東京に戻った父は、どの様な「つて」が、あったか私など知る由もないが
どこからか、スキー靴の中古品や壊れているがそれらしい靴を集め始めた。
そして修理の完成度を上げるための道具なども集め、これらを運ぶために
若い弟子を一人連れて再度スキー場に現れたのである。
スキー場では相変わらず面白い様に靴が壊れ、中にはとても修理出来ない
靴も多く出た。そこで持って行った中古品を薦めるのである。
その時代スキーなどを楽しめる人達は限られており、中でもスキー靴を
よく壊すのは若い大学生が多く、その大学も限られていて父が言うには
裕福な子弟が多い〇〇ボーイと呼ばれている学生が多かったらしい。
今では考えられない事が起こる。

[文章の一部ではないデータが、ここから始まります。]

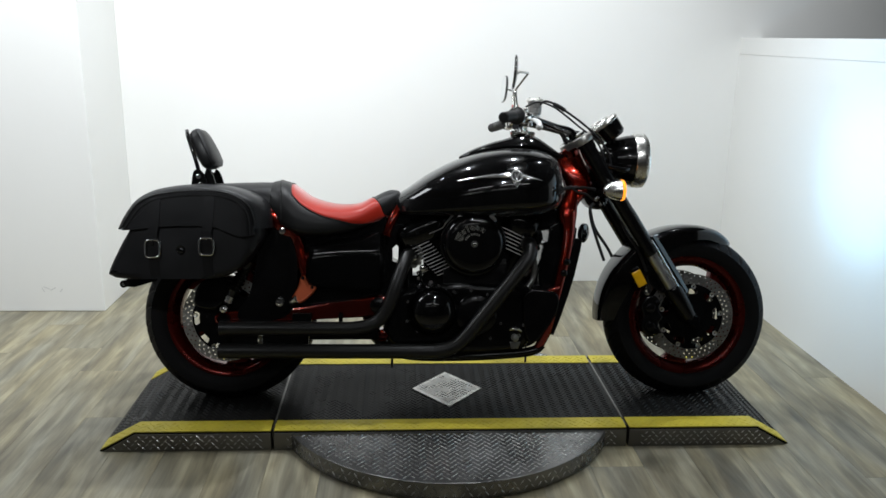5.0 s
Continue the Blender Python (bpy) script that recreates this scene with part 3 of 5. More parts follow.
# triple clamps
bm = bmesh.new()
UPR = -DOWN
for s in (-1, 1):
    lathe(bm, [(0, -0.016), (0.033, -0.015), (0.037, -0.010), (0.037, 0.010), (0.033, 0.014), (0, 0.016)], fork_at(s, -0.004), UPR, 36)
rings = []
for y, w0, w1 in ((-0.117, -0.033, 0.033), (-0.085, -0.036, 0.024), (-0.05, -0.052, 0.020), (0, -0.066, 0.020), (0.05, -0.052, 0.020), (0.085, -0.036, 0.024), (0.117, -0.033, 0.033)):
    base = TOP + DOWN * -0.004 + Vector((0, y, 0))
    rings.append([base + FRONT * w0 - UPR * 0.011, base + FRONT * w1 - UPR * 0.011, base + FRONT * w1 + UPR * 0.0125, base + FRONT * w0 + UPR * 0.0125])
skin(bm, rings)
clamp = part("upper_clamp", bm, M_ALU, bike, "polished aluminium upper triple clamp", True)
for s in (-1, 1):
    bm = bmesh.new()
    lathe(bm, [(0, 0), (0.020, 0), (0.020, 0.008), (0.012, 0.012), (0, 0.012)], fork_at(s, -0.022), UPR, 6)
    part("fork_cap", bm, M_CHROME, clamp, "", True)
bm = bmesh.new()
bolt(bm, TOP + DOWN * -0.02 + FRONT * -0.025, UPR, 0.018, 0.016)
part("stem_nut", bm, M_CHROME, clamp, "", True)
bm = bmesh.new()
rings = []
for y, w0, w1 in ((-0.117, -0.038, 0.030), (-0.06, -0.055, 0.02), (0, -0.065, 0.02), (0.06, -0.055, 0.02), (0.117, -0.038, 0.030)):
    base = TOP + DOWN * 0.204 + Vector((0, y, 0))
    rings.append([base + FRONT * w0 - UPR * 0.012, base + FRONT * w1 - UPR * 0.012, base + FRONT * w1 + UPR * 0.012, base + FRONT * w0 + UPR * 0.012])
skin(bm, rings)
part("lower_clamp", bm, M_BLACKMETAL, bike, "black lower triple clamp", True)

# front fender: a rounded shell with deep sides behind the fork
bm = bmesh.new()
rings = []
for k in range(41):
    th = radians(57 + (183.5 - 57) * k / 40)
    u = k / 40
    half = 0.012 + 0.076 * min(1, u / 0.24) ** 0.65 - 0.028 * max(0, (u - 0.62) / 0.38) ** 2
    ease = max(0.0, min(1.0, (u - 0.12) / 0.42))
    tail = max(0.0, (u - 0.70) / 0.30)
    depth = 0.004 + 0.014 * min(1, u / 0.12) + 0.050 * ease * ease * (3 - 2 * ease) - 0.035 * tail * tail
    ro = 0.346 + 0.006 * u - 0.018 * max(0, 1 - u / 0.15) ** 2
    ring_o, ring_i = [], []
    for j in range(29):
        v = -1 + 2 * j / 28
        side = max(0.0, (abs(v) - 0.72) / 0.28)
        y = half * math.sin(min(1, abs(v) / 0.78) * math.pi / 2) * (1 if v > 0 else -1)
        r = ro - 0.030 * min(1, abs(v) / 0.78) ** 2.6 - depth * side
        for lst, off in ((ring_o, 0), (ring_i, 0.004)):
            rr, yy = r - off * (1 - side * 0.7), y * (1 - off / half * 0.9)
            lst.append(FW + Vector((rr * math.cos(th), yy, rr * math.sin(th))))
    rings.append(ring_o + ring_i[::-1])
skin(bm, rings)
fender = part("front_fender", bm, M_PAINT, bike, "glossy black front mudguard", True)
for s in (-1, 1):
    bm = bmesh.new()
    slab(bm, smooth2([(0.70, 0.50), (0.76, 0.53), (0.80, 0.44), (0.76, 0.40), (0.71, 0.44)], 4), s * 0.088, s * 0.100, 0.003)
    part("fender_bracket", bm, M_BLACKMETAL, fender, "", True)
# caliper and reflector
for s in (-1, 1):
    bm = bmesh.new()
    slab(bm, smooth2([(0.678, 0.352), (0.702, 0.388), (0.742, 0.382), (0.748, 0.335), (0.762, 0.31), (0.748, 0.285), (0.745, 0.245), (0.708, 0.236), (0.680, 0.268), (0.686, 0.31)], 4), s * 0.060, s * 0.112, 0.009)
    cal = part("brake_caliper", bm, M_BLACKMETAL, bike, "black brake caliper", True)
    bolts(cal, "caliper_bolt", [(0.738, s * 0.111, 0.365), (0.740, s * 0.111, 0.258)], (0, s, 0), 0.008, 0.007, M_BLACKMETAL, True)
    for cz in (0.345, 0.275):
        bm = bmesh.new()
        cyl(bm, (0.713, s * 0.108, cz), (0.713, s * 0.117, cz), 0.018, 20, 0.003)
        part("piston_cap", bm, M_BLACKMETAL, cal, "", True)
    bm = bmesh.new()
    rot = Matrix.Rotation(radians(-28), 3, "Y")
    box(bm, (0.668, s * 0.108, 0.455), (0.036, 0.010, 0.062), rot, 0.004)
    refl = part("reflector", bm, M_REFLECTOR, bike, "amber rectangular side reflector", True)
    bm = bmesh.new()
    box(bm, (0.672, s * 0.099, 0.458), (0.030, 0.008, 0.080), rot, 0.002)
    box(bm, (0.700, s * 0.099, 0.475), (0.06, 0.006, 0.018), rot, 0.002)
    part("reflector_bracket", bm, M_BLACKMETAL, refl, "", True)

# headlamp, its axis along the fork's heading
HL = Vector((0.686, 0, 0.898))
bm = bmesh.new()
lathe(bm, [(0, -0.152), (0.030, -0.150), (0.058, -0.135), (0.080, -0.100), (0.093, -0.055), (0.098, -0.015), (0.098, 0.0), (0, 0.0)], HL, (1, 0, -0.03), 56)
lampb = part("headlamp", bm, M_PAINT, bike, "round glossy black headlamp with chrome rim, lit", True)
bm = bmesh.new()
lathe(bm, [(0.090, -0.030), (0.0985, -0.032), (0.102, -0.029), (0.1035, -0.004), (0.102, 0.014), (0.094, 0.020), (0.088, 0.014)], HL, (1, 0, -0.03), 56, True)
part("lamp_rim", bm, M_SATIN, lampb, "chrome rim", True)
bm = bmesh.new()
lathe(bm, [(0, 0.030), (0.035, 0.027), (0.065, 0.019), (0.089, 0.006), (0.089, 0.0), (0, 0.0)], HL, (1, 0, -0.03), 40)
part("lens", bm, M_LAMPGLASS, lampb, "glowing bluish-white glass lens", True)
for s in (-1, 1):
    bm = bmesh.new()
    tube(bm, [(0.63, s * 0.085, 0.87), (0.60, s * 0.11, 0.86), fork_at(s, 0.12, 0.02)], 0.010, 8, 4)
    part("lamp_bracket", bm, M_BLACKMETAL, lampb, "", True)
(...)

片足だけ修理不能となり、「どうしても
片足だけ売ってほしい」と言うが、サイズが合わない。「それでも構わないので
売ってほしい」と・・・。 丸文のご主人はスキー金具の調整が出来る人で
サイズの違う靴でも金具で調整して使える様にした。
カンダハーと云う金具だった。凄い時代である。しかも儲かった。
滞在費を払っても相当の利益が出た。「その売上金が東京に戻れば
もっと早くお父さんは独立が出来た。」と後年母がよく話していた。
では、その売り上げ金は一体どこへ消えてしまったのか・・・。
国境の長いトンネルを抜けると雪国であった。
川端康成の「雪国」の冒頭である。東京上野に向かう石打の
次の駅が「雪国」の舞台となった越後湯沢である。
そして宿はあの「高半」 そこそこの金を懐に男二人が・・・。
あとは諸兄の皆様のご想像に託します。
かくして父は本格的にスキー靴を造り始めたのです。